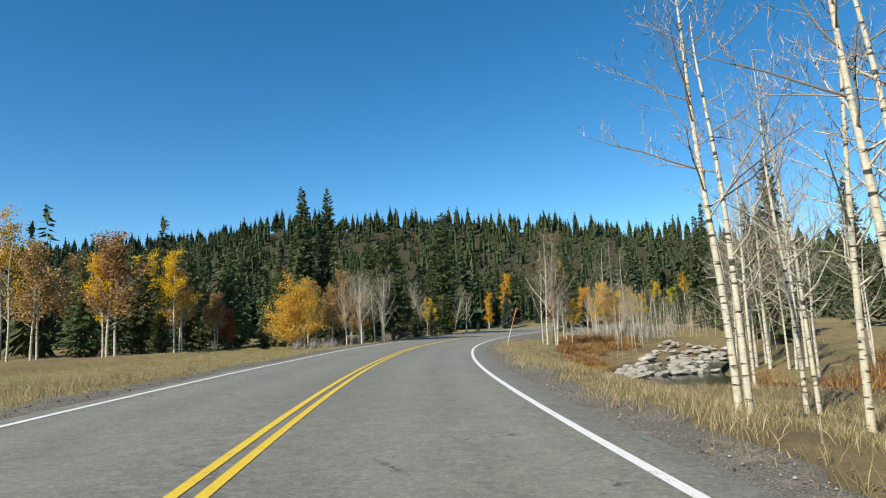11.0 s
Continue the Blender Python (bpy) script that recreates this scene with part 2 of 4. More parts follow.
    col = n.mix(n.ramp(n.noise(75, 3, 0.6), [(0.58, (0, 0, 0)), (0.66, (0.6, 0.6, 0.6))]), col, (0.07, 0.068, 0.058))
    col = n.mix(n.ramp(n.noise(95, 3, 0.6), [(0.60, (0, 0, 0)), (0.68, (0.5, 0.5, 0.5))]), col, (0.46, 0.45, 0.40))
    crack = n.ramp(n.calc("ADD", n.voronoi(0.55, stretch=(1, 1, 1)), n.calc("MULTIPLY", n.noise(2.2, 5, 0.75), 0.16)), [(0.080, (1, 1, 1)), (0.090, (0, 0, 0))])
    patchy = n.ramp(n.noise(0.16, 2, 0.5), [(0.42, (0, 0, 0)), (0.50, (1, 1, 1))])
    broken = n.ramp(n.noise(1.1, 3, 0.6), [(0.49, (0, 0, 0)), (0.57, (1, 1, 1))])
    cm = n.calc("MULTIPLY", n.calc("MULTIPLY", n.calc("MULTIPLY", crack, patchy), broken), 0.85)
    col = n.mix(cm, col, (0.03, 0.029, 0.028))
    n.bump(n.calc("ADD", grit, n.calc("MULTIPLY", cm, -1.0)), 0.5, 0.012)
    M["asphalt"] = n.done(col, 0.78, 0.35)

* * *

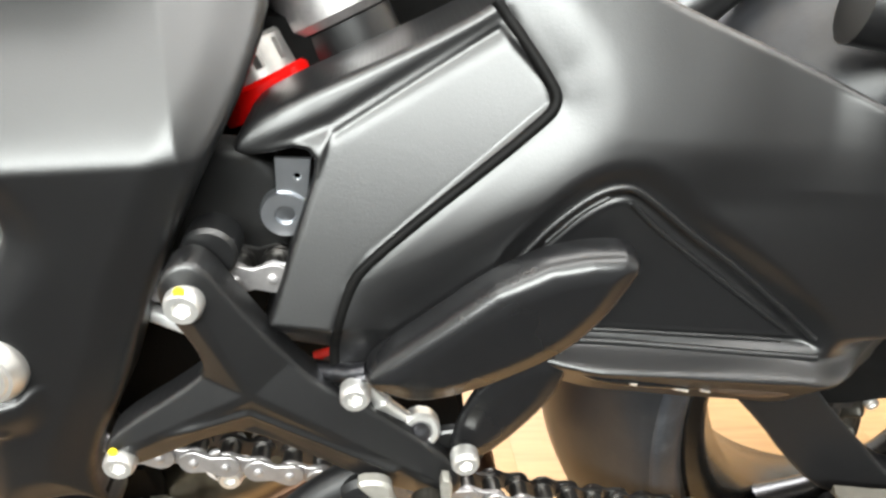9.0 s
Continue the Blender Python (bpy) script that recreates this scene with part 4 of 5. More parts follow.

* [Do this]:
Transcribe, exactly and without additions, the lines of the records above, beginning with the line that contains "4. More parts follow." and ending with the line that contains "n.done(col, 0.78, 0.35)", both included.

* [Solution to this problem]:
Continue the Blender Python (bpy) script that recreates this scene with part 2 of 4. More parts follow.
    col = n.mix(n.ramp(n.noise(75, 3, 0.6), [(0.58, (0, 0, 0)), (0.66, (0.6, 0.6, 0.6))]), col, (0.07, 0.068, 0.058))
    col = n.mix(n.ramp(n.noise(95, 3, 0.6), [(0.60, (0, 0, 0)), (0.68, (0.5, 0.5, 0.5))]), col, (0.46, 0.45, 0.40))
    crack = n.ramp(n.calc("ADD", n.voronoi(0.55, stretch=(1, 1, 1)), n.calc("MULTIPLY", n.noise(2.2, 5, 0.75), 0.16)), [(0.080, (1, 1, 1)), (0.090, (0, 0, 0))])
    patchy = n.ramp(n.noise(0.16, 2, 0.5), [(0.42, (0, 0, 0)), (0.50, (1, 1, 1))])
    broken = n.ramp(n.noise(1.1, 3, 0.6), [(0.49, (0, 0, 0)), (0.57, (1, 1, 1))])
    cm = n.calc("MULTIPLY", n.calc("MULTIPLY", n.calc("MULTIPLY", crack, patchy), broken), 0.85)
    col = n.mix(cm, col, (0.03, 0.029, 0.028))
    n.bump(n.calc("ADD", grit, n.calc("MULTIPLY", cm, -1.0)), 0.5, 0.012)
    M["asphalt"] = n.done(col, 0.78, 0.35)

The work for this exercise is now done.